Dave Pitts is making progress running Fortran II

I have been negligent in reporting impressive progress made by Dave Pitts emulating IBM 7090 software. As Leif Harcke posted to alt.folklore.computers and bit.listserv.ibm-main on 2 February 2005:

Dave has developed his “asm7090” cross-assembler to the point where it can assemble the core of IBSYS from MAP source. The resultant IBSYS image will run the Fortran II(?) compiler on a modified version of Paul Pierce’s “s709” 700/7000 series emulator. The object code produced by the Fortran compiler does not run under IBSYS, however.

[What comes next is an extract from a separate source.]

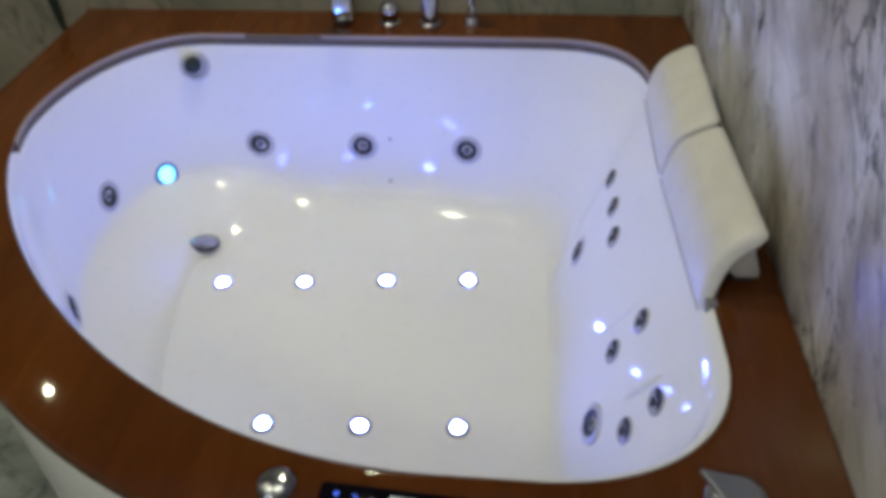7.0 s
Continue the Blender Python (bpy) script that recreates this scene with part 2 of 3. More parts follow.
# ---------------------------------------------------------------- plan of the tub
JOINT_Z = 0.888
HUB = np.array((-0.16, 1.20))
RIM, FLOOR_Z = 0.62, 0.15
EAST, NORTH = 0.598, 1.947

OPENING = np.vstack((
    straight((0.487, 0.77), (0.484, 1.58)),
    arc((0.484, 1.58), (0.480, 1.74), (0.40, 1.806), (0.25, 1.807)),
    straight((0.25, 1.807), (-0.56, 1.807)),
    arc((-0.56, 1.807), (-0.74, 1.807), (-0.848, 1.60), (-0.840, 1.39)),
    arc((-0.840, 1.39), (-0.806, 1.078), (-0.422, 0.552), (0.10, 0.552), 80),
    straight((0.10, 0.552), (0.22, 0.549), 10),
    arc((0.22, 0.549), (0.385, 0.549), (0.484, 0.635), (0.487, 0.77)),
))
OUTLINE = np.vstack((
    straight((EAST - 0.003, 0.404), (EAST - 0.003, NORTH - 0.003)),
    straight((EAST - 0.003, NORTH - 0.003), (-0.930, NORTH - 0.003)),
    straight((-0.930, NORTH - 0.003), (-0.962, 1.45)),
    arc((-0.962, 1.45), (-0.962, 0.97), (-0.50, 0.437), (0.08, 0.410), 80),
    straight((0.08, 0.410), (EAST - 0.003, 0.404), 20),
))
BASIN = np.vstack((
    straight((0.262, 0.92), (0.276, 1.44)),
    arc((0.276, 1.44), (0.281, 1.56), (0.22, 1.626), (0.10, 1.628)),
    straight((0.10, 1.628), (-0.36, 1.615)),
    arc((-0.36, 1.615), (-0.50, 1.61), (-0.607, 1.55), (-0.602, 1.42)),
    arc((-0.602, 1.42), (-0.59, 1.20), (-0.56, 0.74), (-0.12, 0.69), 80),
    straight((-0.12, 0.69), (0.10, 0.69), 20),
    arc((0.10, 0.69), (0.21, 0.69), (0.258, 0.76), (0.262, 0.92)),
))


def spokes(path, angles):
    """The path's points at the given bearings from the hub."""
    d = path - HUB
    a = np.unwrap(np.arctan2(d[:, 1], d[:, 0]))
    r = np.hypot(d[:, 0], d[:, 1])
    a, r = np.concatenate((a - math.tau, a, a + math.tau)), np.tile(r, 3)
    rr = np.interp(angles, a, r)
    return HUB + rr[:, None] * np.stack((np.cos(angles), np.sin(angles)), 1)


def inset(points, d):
    """A closed path moved by d towards its middle."""
    t = np.roll(points, -1, 0) - np.roll(points, 1, 0)
    t /= np.hypot(t[:, 0], t[:, 1])[:, None]
    return points + np.reshape(d, (-1, 1)) * np.stack((-t[:, 1], t[:, 0]), 1)


def drawn_in(points, d):
    """A closed path drawn in by d along the spokes."""
    v = points - HUB
    return points - np.reshape(d, (-1, 1)) * v / np.hypot(v[:, 0], v[:, 1])[:, None]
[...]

The cross-assembler and emulator are written in C, and build under Linux. Presumably they are easy to port to other POSIX-compliant systems. Details on the project are available here:


If anyone is interested in helping out, Dave could use a hand debugging the emulation and getting IBSYS and other related system tools working.

Today, Dave told me:

With the current version of the emulator, 2.0.4, I’ve been able to run the following:

1. FORTRAN IV – Compile and run both Primes and Laplace programs.
2. COBOL – Compile and run the hello world program.
3. FORTRN II – Compile the Primes program. The exec doesn’t work, I get a checksum error loading the runtime (bad tape??).
4. MAP assembler – I’ve only run the assembler, didn’t try to run output.
5. FAP assembler – I’ve only run the assembler, didn’t try to run output.

My current IBSYS tape has the nucleus assembled with my ASM7090 cross assembler. Also, I re-assembled the COBOL compiler with ASM7090 and put on the tape.

I know that Leif Harcke has been hacking on the FORTRAN II. I think he’s stuck at the same point as I am. I’ve been trying to get the FORTRAN II parts to assemble with ASM7090 to replace the tape image with a NOPed checksum test.

Systems Manual for 704 Fortran and 709 Fortran

In January, Peter Capek told me that while cleaning up a file cabinet in his home he’d come across:

… a detailed description of the FORTRAN compiler, dated in 1960, and explicitly distinguishing between the 704 and 709 versions, but covering both. It looks like it was typed and what I have is probably not an original, but likely one of very few copies. It’s a couple of hundred pages, and describes each section of the compiler, including table structure, in considerable detail.

Peter very kindly made me a photocopy of this 264-page document, which is a wonderful complement to the actual source code. I hope soon to be able to provide web access to this and the other Fortran documents I’ve come across.

Peter is a frequent contributor to alt.folklore.computers and supplied information for Frank da Cruz’s “The Columbia University Computer Center in 1965” article.